Archive for April 24th, 2012
Recent Article 102 TFEU Case-law
Today, my ex-Howrey colleagues invited me to give a presentation on recent developments on EU competition law at Shearman & Sterling. I was very honoured.
It gave me the opportunity to read the recent judgments in Telefónica v Commission, Post Danmark and Tomra v Commission.
On my own arbitrary scale, the ranking of those judgments is as follows:
- CJEU, Post Danmark, C-209/10
- CJEU, Tomra v Commission, C 549/10 P
- GC, Telefónica v Commission, T-336/07
A word of explanation is in order: amongst those three judgments, the Grand Chamber of the Court should first be praised for its ruling in Post Danmark.

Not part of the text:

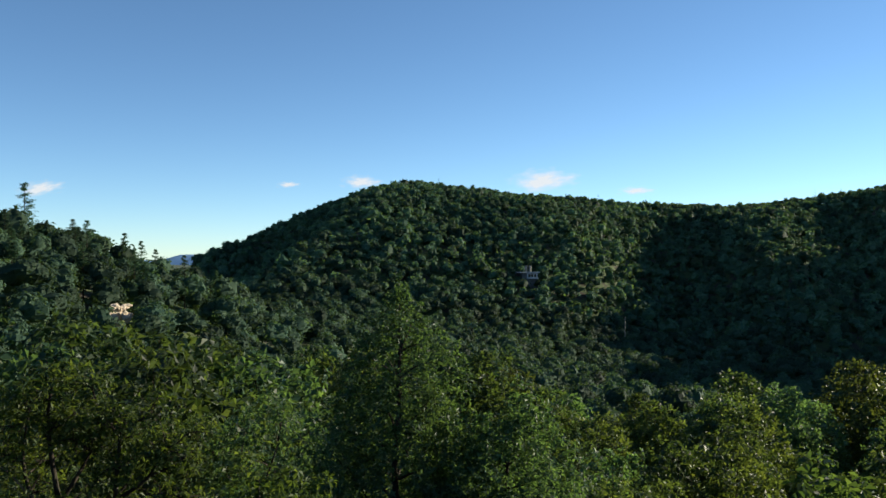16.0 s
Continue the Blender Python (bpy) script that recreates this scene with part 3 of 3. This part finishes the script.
def canopy_top(x, y, rng):
    """How high the canopy reaches at a spot."""
    d = y - 4
    az = (x - 0.7) / d
    # crowns mostly out of view, raised to shade the trees on the left
    if x > 12.5 and 23 < y < 40:
        return rng.uniform(21.5, 23.5)
    if 0.0 < az < 0.24:
        return rng.uniform(12.5, 16.0) if y < 75 else rng.uniform(11.5, 14.5)
    if az <= 0.0:
        if y > 62:
            return rng.uniform(14.5, 18)
        return rng.uniform(20.5, 23.5) if az < -0.3 else rng.uniform(19.5, 21.5) if az < -0.2 else rng.uniform(17.5, 20)
    return rng.uniform(17.5, 20.5) if y < 35 else rng.uniform(17, 19.5) if y < 48 else rng.uniform(16.5, 19) if y < 60 else rng.uniform(12.5, 15.5)


def wood():
    rng = np.random.default_rng(12)
    k = 0
    for gy in np.arange(20, 64, 4.4):
        for gx in np.arange(-42, 44, 4.4):
            x, y = gx + rng.uniform(-1.7, 1.7), gy + rng.uniform(-1.7, 1.7)
            az = (x - 0.7) / (y - 4)
            if abs(az + 0.05) > 0.66 or not clear_of_lane(x, y, 2.6) or not free(x, y, 3.0):
                continue
            if (y < 30 and -9 < x < 7) or (y < 37.5 and -4.2 < x < 4):
                continue
            if sun_gap(x, y) or (x > 9 and y > 30 and rng.uniform() < 0.3):
                continue
            top = canopy_top(x, y, rng)
            kind = "edge" if az > 0.62 else "near" if y < 44 else "mid"
            which, turn = int(rng.integers({"edge": 3, "near": 5, "mid": 4}[kind])), rng.uniform(0, 360)
            if not (y < 30 and -12 < x < -8.9):
                stand(kind, which, x, y, max(9, top - z_at(x, y)), turn)
    for gy in np.arange(66, 112, 7.4):
        for gx in np.arange(-66, 72, 7.4):
            x, y = gx + rng.uniform(-2.6, 2.6), gy + rng.uniform(-2.6, 2.6)
            az = (x - 0.7) / (y - 10)
            if abs(az + 0.05) > 0.66:
                continue
            h = canopy_top(x, y, rng) - z_at(x, y) + rng.uniform(-2.4, 1.2)
            stand("mid" if y < 84 else "back", int(rng.integers(4)), x, y, max(10, h), rng.uniform(0, 360))
    # unseen trees added beside the lane, towards the sun, their heights set for shade
    for gy in np.arange(2, 66, 6.5):
        for gx in np.arange(14, 60, 6.5):
            x, y = gx + rng.uniform(-2, 2), gy + rng.uniform(-2, 2)
            if sun_gap(x, y) or (y > 20 and (x - 0.7) / (y - 4) < 0.62):
                continue
            tall = 12 < y < 46 and x < 30
            stand("edge", int(rng.integers(3)), x, y, rng.uniform(14, 17) if tall else rng.uniform(12, 15), rng.uniform(0, 360))
    # and unseen trees behind and beside the clearing, added to cut the sky light
    for gy in np.arange(-30, 18, 5.2):
        for gx in np.arange(-36, 15, 5.2):
            x, y = gx + rng.uniform(-2, 2), gy + rng.uniform(-2, 2)
            if (y > -4.5 and x > -11.5 - 0.3 * max(y, 0)) or abs(x - 6.2) < 3.6:
                continue
            stand("edge", int(rng.integers(3)), x, y, rng.uniform(21, 25), rng.uniform(0, 360))
    # young trees at the edge of the clearing and the lawn
    for x, y, h in ((-7.6, 18.8, 8.0), (-5.2, 18.6, 8.8), (-5.6, 24.6, 8.4), (-7.6, 29.8, 10.5), (-9.8, 26.2, 10.5), (-12.6, 25, 10), (-3.6, 28.4, 8.2), (-8.4, 32, 10), (-3.6, 24.4, 6.0), (-5.2, 36, 9)):
        stand("young", int(rng.integers(3)), x, y, h, rng.uniform(0, 360))
    # the 17 to 20.5 m ones on the right are added for shade
    for x, y, h in ((10.6, 25, 17), (13.5, 25.5, 19), (15.5, 28.5, 20), (13.2, 30.8, 19.5), (16.6, 24.4, 20), (18.2, 27.6, 20.5), (16.8, 32.2, 20), (12.6, 21.8, 17), (-3.6, 51, 11), (1.6, 53, 11), (3.0, 57.5, 12), (10.8, 57, 13), (4.2, 69, 9), (9.2, 69.5, 10), (6.6, 73, 11)):
        stand("near", int(rng.integers(5)), x, y, h, rng.uniform(0, 360))
    # more crowns right of the lane, added to shade the trees on the left
    for x, y, top in ((9.4, 36, 18.4), (10.8, 38.2, 19), (9.7, 40.6, 18), (11.8, 42, 18.6), (12.4, 36, 19.6)):
        stand("near", int(rng.integers(5)), x, y, top - z_at(x, y), rng.uniform(0, 360))
    stand("near", 2, -4.6, 37.4, 17.3 - z_at(-4.6, 37.4), 130)
    stand("near", 3, -7.6, 43.2, 22.4 - z_at(-7.6, 43.2), 75)
    stand("near", 3, -8.8, 47.5, 21.0 - z_at(-8.8, 47.5), 15)
    for x, y, h in ((4.6, 76, 6), (8.2, 78, 6.5), (10.4, 74.5, 6), (2.6, 79, 6), (12.4, 79, 6), (6.6, 84, 6.5), (0.6, 75, 6), (13.8, 73, 5.5), (11.6, 66, 5), (3.4, 63.5, 4.5), (1.2, 60, 4.5), (11.2, 61, 4.5), (10.2, 50.5, 3.6), (-1.0, 51.5, 4.2), (0.8, 56.5, 4.2)):
        stand("low", int(rng.integers(3)), x, y, h, rng.uniform(0, 360))
    for x, y, h in ((-3.6, 31, 4.2), (-3.9, 34, 5.2), (-3.1, 29.4, 3.4), (-3.4, 36.4, 4.0), (-4.6, 30, 5), (-4.6, 38, 5), (-4.4, 27.6, 3.6), (-5.6, 32, 5), (8.4, 42.0, 1.8), (7.9, 43.4, 1.3), (9.0, 40.4, 2.4), (9.6, 44.6, 2.6)):
        stand("low", int(rng.integers(3)), x, y, h, rng.uniform(0, 360))
    for x, y, h in ((10.6, 21, 3.2), (12, 23.5, 3.6), (11.2, 27, 3.4), (13.6, 28, 4.0), (13.6, 22, 3.4), (14.8, 25, 4), (-3.6, 20.2, 3.2), (-2.9, 22.4, 3.0), (-3.0, 25.2, 3.4), (-3.9, 22.4, 3.8)):
        stand("low", int(rng.integers(3)), x, y, h, rng.uniform(0, 360))
    # saplings with drooping boughs at the clearing's edge
    for x, y, h in ((-6.7, 12.8, 4.6), (-8.0, 15.2, 5.4)):
        stand("young", 0, x, y, h + 1.2, rng.uniform(0, 360))
    # ferns and brush on the floor under the oak
    for i in range(26):
        x, y = rng.uniform(-11.5, -4.2), rng.uniform(17.5, 27.5)
        stand("low", int(rng.integers(3)), x, y, rng.uniform(1.5, 2.6), rng.uniform(0, 360))
    for x, y, h in ((8.6, 43.4, 1.8), (9.6, 44.4, 2.4), (9.0, 46.4, 2.2), (10.4, 42.4, 2.8)):
        stand("low", 0, x, y, h, rng.uniform(0, 360))
    for i in range(44):
        y = rng.uniform(32, 68)
        x = y * 0.3 + rng.uniform(2, 17)
        stand("low", int(rng.integers(3)), x, y, rng.uniform(2.4, 3.9), rng.uniform(0, 360))
    # a leafy wall where the lane turns out of sight
    for i in range(46):
        y = rng.uniform(57, 82)
        x = rng.uniform(-12, 18)
        if abs(x - np.interp(y, LANE_LINE[:, 1], LANE_LINE[:, 0])) > 2.6 or y > 66:
            stand("low", int(rng.integers(3)), x, y, rng.uniform(4.2, 7.0), rng.uniform(0, 360))
    for i in range(90):
        y = rng.uniform(34, 76)
        x = 0.7 + (y - 4) * rng.uniform(-0.62, 0.5)
        if clear_of_lane(x, y, 1.9) and free(x, y, 1.0) and not (y < 44 and -3 < x < 8):
            stand("low", int(rng.integers(3)), x, y, rng.uniform(2.2, 5.0), rng.uniform(0, 360))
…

The judgment dissipates the uncertainty generated by Compagnie Maritime Belge in clarifying that selective price cuts are presumably legal when prices > average incremental costs. But this is not all. The Court makes very explicit – and this is right in my opinion – that dominant firms can compete on the merits even if this forces rivals off the market (§22). In so doing, it recognises that not all foreclosure is unlawful, but only that “anticompetitive foreclosure” matters under Article 102 TFEU. Last, but not least, the judgment upholds the unnamed “Article 102(3) TFEU defense” that the Commission had plugged in §30 of its Guidance Paper (see §42).

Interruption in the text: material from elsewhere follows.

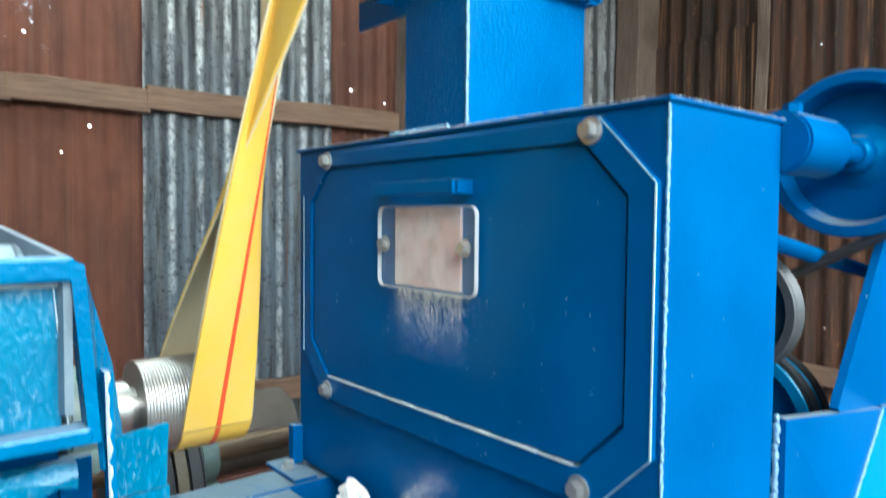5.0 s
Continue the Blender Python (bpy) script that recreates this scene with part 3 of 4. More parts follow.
def octagon_ring(outer, inner, y, d):
    bm = bmesh.new()

    def ring(x0, x1, z0, z1, c, yy):
        return [bm.verts.new(p) for p in ((x0 + c, yy, z0), (x1 - c, yy, z0), (x1, yy, z0 + c), (x1, yy, z1 - c), (x1 - c, yy, z1), (x0 + c, yy, z1), (x0, yy, z1 - c), (x0, yy, z0 + c))]
    a, b, c, e = ring(*outer, y), ring(*inner, y), ring(*outer, y + d), ring(*inner, y + d)
    for k in range(8):
        j = (k + 1) % 8
        bm.faces.new((a[k], a[j], b[j], b[k]))
        bm.faces.new((c[k], e[k], e[j], c[j]))
        bm.faces.new((a[k], c[k], c[j], a[j]))
        bm.faces.new((b[k], b[j], e[j], e[k]))
    return bm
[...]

The second judgment on my podium is Tomra. It comes second because the dicta that dominant firms should be able to compete on the merits for the entire market is wholly unfortunate (§42). It is first non-sensical from an economic standpoint. But as we wrote here, it is also inconsistent with the approach followed in other areas of competition law . A similar comment applies to the unconvincing assertion that a “suction effect” can be established without any need to run a price-cost analysis (§79). Not all in Tomra is bad though. In particular, the judgment encapsulates a subtle message of hope at §81 when it implies, a contrario, that the Guidance paper will have increased relevance in future Article 102 TFEU cases:
“As the Advocate General observes in point 37 of his Opinion, the Guidance, published in 2009, has no relevance to the legal assessment of a decision, such as the contested decision, which was adopted in 2006”
The worst of those three judgment is, by far and large, Telefónica v Commission. In this judgment, the General Court obediently implements the perplexing standards set by the Court in Konkurrensverket v TeliaSonera Sverige AB (C-52/09). To me, it is beyond common sense, conventional wisdom, reason, logic, honesty, intellectual sanity to consider that a dominant firm can abusively squeeze its rivals through high prices, meanwhile being under no duty to deal with them (see §180). In the language of driving metaphors (I love them), this is akin to forbidding someone from driving at 130 km/h, meanwhile explicitly entitling him to drive at 200 km/h.
I should, however, be very grateful to the Court. The release of those rulings comes at a perfect time, with our Brussels School of Competition conference on “Costs in EU competition law” scheduled on 9 May. The number of participants keeps increasing, and yesterday, the General Counsel of one of the 3 firms involved in those cases registered :).